I was watching Annie Hall with my new-ish beau on Friday night. There’s a scene on Annie and Alvy’s second date when they’re walking fast along a street, and Alvy stops her and asks her to kiss him. Annie is taken aback and replies “Really?” to which Alvy says, “Yeah, why not, because we’re just gonna go home later, right, and then there’s gonna be all that tension, we’ve never kissed before and I’ll never know when to make the right move or anything. So we’ll kiss now and get it over with.”
This technique is actually not so different to the way my first kiss came about with the aforementioned new-ish beau. On the dancefloor at the club night I run, I said “I need to go queue up Robyn now, but before I go I would make out with you”. He was obliging, but taken aback by my unsubtlety and abruptness.

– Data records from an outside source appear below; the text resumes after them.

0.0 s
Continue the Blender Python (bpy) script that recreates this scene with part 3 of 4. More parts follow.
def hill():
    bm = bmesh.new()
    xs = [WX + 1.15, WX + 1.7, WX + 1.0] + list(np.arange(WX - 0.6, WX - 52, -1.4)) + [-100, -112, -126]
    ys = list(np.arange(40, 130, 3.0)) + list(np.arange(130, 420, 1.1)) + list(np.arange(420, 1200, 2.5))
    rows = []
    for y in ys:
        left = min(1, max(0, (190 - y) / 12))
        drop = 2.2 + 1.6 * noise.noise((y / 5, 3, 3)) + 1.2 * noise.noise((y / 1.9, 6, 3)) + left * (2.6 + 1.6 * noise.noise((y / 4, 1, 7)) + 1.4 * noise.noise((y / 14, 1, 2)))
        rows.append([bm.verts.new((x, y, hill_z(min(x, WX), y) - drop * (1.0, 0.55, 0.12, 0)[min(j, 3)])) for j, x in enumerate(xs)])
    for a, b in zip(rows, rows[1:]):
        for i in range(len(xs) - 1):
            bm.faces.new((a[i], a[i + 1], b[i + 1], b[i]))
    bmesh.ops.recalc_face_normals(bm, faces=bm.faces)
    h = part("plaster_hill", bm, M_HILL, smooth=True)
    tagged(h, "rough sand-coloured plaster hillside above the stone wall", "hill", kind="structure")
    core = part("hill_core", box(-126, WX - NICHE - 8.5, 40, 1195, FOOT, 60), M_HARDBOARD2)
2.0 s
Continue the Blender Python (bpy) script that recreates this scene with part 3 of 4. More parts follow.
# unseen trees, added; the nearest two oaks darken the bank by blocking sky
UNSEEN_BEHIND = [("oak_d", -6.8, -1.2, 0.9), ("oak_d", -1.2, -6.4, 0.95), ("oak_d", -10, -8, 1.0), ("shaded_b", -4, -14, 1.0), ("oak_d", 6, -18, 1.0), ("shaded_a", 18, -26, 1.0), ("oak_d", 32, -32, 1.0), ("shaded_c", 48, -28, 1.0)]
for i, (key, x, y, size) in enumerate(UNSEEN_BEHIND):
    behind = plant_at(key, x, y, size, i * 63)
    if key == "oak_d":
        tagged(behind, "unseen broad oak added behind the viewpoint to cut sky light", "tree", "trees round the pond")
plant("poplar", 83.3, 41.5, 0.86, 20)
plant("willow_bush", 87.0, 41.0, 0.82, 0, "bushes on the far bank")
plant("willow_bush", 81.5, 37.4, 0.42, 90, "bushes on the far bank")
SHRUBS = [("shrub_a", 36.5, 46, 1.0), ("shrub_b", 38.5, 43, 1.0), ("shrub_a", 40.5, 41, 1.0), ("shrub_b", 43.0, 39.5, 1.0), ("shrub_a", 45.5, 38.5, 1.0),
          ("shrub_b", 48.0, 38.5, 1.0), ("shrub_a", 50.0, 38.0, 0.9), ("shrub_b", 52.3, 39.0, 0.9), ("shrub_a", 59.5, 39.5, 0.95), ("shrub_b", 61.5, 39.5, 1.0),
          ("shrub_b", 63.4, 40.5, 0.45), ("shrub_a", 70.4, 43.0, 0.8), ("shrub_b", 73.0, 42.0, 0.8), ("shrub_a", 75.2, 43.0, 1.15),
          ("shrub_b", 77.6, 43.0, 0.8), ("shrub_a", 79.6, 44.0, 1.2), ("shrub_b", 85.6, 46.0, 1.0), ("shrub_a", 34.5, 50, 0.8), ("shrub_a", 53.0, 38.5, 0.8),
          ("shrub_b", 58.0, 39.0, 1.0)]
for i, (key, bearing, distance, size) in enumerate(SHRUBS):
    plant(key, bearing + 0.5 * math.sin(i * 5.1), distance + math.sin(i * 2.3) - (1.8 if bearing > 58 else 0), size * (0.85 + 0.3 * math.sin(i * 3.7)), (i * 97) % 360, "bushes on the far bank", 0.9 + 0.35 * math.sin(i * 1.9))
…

As I watched that scene in Annie Hall, I realised where I’d got that awkward approach from, but also realised that it’s something I stand by. Saying what you want in clear, unambiguous terms gives the other person room to accept or reject. And I suppose that’s why a lot of people avoid it. Because rejection is scary.
So this post isn’t really about my awkward and abrupt ‘seduction technique’, but about rejection.

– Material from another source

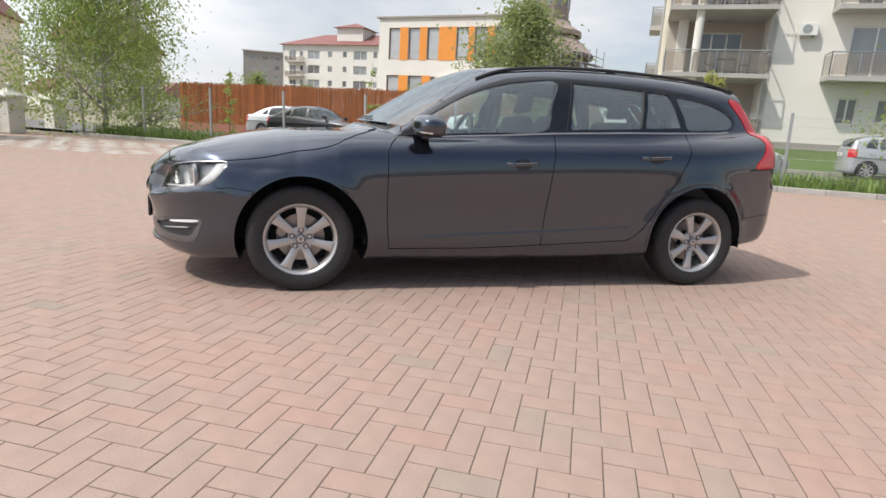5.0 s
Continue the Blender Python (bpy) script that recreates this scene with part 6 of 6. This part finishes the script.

My fear of rejection is on its way out. It’s almost all gone. And that’s for two reasons.
Firstly, the reasons for rejection. When I was growing up, I was convinced that the fact I was fat would be the one and only source of rejection for my whole life. If someone didn’t fancy me, it was definitely because I was fat. I suppose in a way that was the main area where I wasn’t happy in myself. Not the being-fat, but the being-rejected-cos-fat. Of course someone would reject me, and they’d reject me because I was fat. The word ‘rejection’ swirled around in harmony with the word ‘fat’: they were intertwined. Now I like my fat, and I like my body and I like my looks and I’ve had abundant life experience that tells me that other attractive people also like my fat body and my fat face, it’s not the go-to setting anymore. If someone doesn’t want to fuck me, I’m not going to assume straight off the bat that it’s because they’re repulsed by my figure. It could be any number of things that make us, at that moment, incompatible.

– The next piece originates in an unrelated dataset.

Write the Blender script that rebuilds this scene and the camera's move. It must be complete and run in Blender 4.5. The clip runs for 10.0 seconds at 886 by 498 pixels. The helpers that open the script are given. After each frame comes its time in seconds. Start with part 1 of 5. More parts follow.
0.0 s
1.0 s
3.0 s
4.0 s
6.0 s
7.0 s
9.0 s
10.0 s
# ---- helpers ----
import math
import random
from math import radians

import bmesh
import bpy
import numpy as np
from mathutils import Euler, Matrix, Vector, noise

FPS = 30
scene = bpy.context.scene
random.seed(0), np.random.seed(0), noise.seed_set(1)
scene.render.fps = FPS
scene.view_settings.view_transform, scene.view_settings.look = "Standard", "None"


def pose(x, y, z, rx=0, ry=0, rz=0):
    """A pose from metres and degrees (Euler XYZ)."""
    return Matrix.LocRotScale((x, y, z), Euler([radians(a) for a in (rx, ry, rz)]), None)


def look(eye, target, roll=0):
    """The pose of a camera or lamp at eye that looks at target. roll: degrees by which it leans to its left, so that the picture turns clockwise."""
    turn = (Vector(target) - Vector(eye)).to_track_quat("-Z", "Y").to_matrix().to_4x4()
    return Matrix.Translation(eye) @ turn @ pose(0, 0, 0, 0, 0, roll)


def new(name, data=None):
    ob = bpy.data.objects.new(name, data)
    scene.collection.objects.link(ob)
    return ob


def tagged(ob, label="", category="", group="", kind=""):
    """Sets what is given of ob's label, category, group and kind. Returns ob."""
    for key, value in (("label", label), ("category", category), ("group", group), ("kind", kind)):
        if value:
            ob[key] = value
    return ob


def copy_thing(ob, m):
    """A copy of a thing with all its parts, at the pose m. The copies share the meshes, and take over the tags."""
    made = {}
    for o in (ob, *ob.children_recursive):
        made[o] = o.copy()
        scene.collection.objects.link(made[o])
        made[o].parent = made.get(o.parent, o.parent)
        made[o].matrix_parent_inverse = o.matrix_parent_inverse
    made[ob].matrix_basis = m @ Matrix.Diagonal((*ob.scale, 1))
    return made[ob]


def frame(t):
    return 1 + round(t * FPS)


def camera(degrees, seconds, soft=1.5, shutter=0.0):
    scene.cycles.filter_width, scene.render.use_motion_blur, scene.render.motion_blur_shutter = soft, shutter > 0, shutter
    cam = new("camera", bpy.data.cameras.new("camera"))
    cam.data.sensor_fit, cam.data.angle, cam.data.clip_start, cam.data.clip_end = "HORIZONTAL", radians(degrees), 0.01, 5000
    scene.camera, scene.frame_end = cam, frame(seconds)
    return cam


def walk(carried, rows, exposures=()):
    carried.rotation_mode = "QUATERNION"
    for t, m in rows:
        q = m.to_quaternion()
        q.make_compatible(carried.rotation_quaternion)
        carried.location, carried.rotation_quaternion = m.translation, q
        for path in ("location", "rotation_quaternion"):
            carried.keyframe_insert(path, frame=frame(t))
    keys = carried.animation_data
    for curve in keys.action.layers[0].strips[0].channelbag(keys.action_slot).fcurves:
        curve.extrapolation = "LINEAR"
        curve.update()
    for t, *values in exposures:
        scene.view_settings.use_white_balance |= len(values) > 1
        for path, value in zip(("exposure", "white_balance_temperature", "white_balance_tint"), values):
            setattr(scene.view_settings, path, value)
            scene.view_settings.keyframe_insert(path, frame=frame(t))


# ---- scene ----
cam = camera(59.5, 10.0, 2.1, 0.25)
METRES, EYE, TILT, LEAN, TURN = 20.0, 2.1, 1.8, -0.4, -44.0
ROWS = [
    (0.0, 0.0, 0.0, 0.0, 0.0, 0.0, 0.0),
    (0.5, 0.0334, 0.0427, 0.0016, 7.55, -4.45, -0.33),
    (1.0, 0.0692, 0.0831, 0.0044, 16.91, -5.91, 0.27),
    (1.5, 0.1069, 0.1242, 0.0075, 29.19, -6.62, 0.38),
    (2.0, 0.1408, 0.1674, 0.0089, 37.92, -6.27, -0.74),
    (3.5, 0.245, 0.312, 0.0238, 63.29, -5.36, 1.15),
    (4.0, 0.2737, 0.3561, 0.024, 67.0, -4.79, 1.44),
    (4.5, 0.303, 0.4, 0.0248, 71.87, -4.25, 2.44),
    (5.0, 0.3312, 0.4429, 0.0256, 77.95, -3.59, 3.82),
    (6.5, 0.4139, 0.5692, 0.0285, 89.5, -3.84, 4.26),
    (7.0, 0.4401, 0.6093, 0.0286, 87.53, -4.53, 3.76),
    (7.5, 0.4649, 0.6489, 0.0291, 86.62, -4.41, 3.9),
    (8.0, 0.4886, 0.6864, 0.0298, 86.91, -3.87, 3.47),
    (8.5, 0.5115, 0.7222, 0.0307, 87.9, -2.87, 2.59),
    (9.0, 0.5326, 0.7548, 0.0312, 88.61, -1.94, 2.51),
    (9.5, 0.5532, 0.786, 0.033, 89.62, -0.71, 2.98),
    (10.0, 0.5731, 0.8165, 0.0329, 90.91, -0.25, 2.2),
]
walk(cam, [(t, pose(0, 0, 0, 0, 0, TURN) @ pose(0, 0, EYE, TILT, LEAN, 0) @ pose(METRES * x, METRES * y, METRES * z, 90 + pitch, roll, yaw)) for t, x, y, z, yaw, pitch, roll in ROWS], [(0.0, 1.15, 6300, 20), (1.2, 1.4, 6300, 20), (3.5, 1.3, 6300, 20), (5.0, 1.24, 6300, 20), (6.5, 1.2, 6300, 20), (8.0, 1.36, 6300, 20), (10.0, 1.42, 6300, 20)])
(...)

Unpicking what ‘rejection’ meant to me (it meant someone could see I was fat and didn’t like it) simultaneously to feeling confident and empowered in my existence as a fat woman has improved my ability to cope with rejection enormously. I’m not scared of being rejected anymore because now I’m less likely to assume it’s a ‘me’ thing and more likely to assume it’s an ‘us’ thing. (is that egocentric and evasive? I don’t know; it sounds healthy to me somehow)
Secondly, the source of rejection is less likely to cause me anxiety. I’m filling my life with people who make me feel safe and happy and comfortable, and I hope so desperately that I’m someone that also makes others feel safe and happy and comfortable. So if I made a tentative awkward advance on someone who didn’t share my curiosity for that particular thing, I genuinely trust that a rejection would be coming from an honest and compassionate place rather than ‘lol why would you think that u weirdo’. I’m operating in spaces where enthusiastic consent is key and in order to have that, there must be room for rejection. We must be people who are capable of hearing and tolerating a ‘no’. Even if rejection means we’re not getting what we want, we must be able to hear and process that our interest isn’t shared, that that kiss isn’t going to happen.
Yes, rejection can be painful and embarrassing, and I wish everyone’s attractions tallied perfectly in the right times and places and ways. Since they don’t, I applaud the creation of social spaces and groups where advances won’t be met with derision, and communication and honesty are valued more highly than personal pride. It’s not a site of teenage angst anymore. Rejection isn’t all about my personal shortcomings.
Feeling more at ease with being rejected myself has put me in a better position to be assertive, which has always been something I’ve struggled with in romantic situations. Last night I had a first date with someone. I just wasn’t really feeling it. He wasn’t unattractive, wasn’t unintelligent, wasn’t un-charming, but it just didn’t happen for me. So on the walk to Vauxhall bus station, when he asked outright what my intentions were and whether I wanted to see him again, I answered truthfully. “I had a nice time, but I don’t think I would do it again. I don’t think we had any chemistry”. This in itself opens a whole can of worms of ‘what is chemistry’, but essentially I made my point fairly unambiguously that it hadn’t been a great romantic and sexual success for me. It wasn’t what he wanted to hear, but it was what I needed to say.
So if, on the dancefloor, I had been met with a quizzical expression and an ‘I’d rather not, thanks’, I could have heard ‘no’, and gone to queue up Dancing On My Own and gone about my business. It wouldn’t have killed me, and it probably wouldn’t have stung too much. Rejection: it ain’t so bad.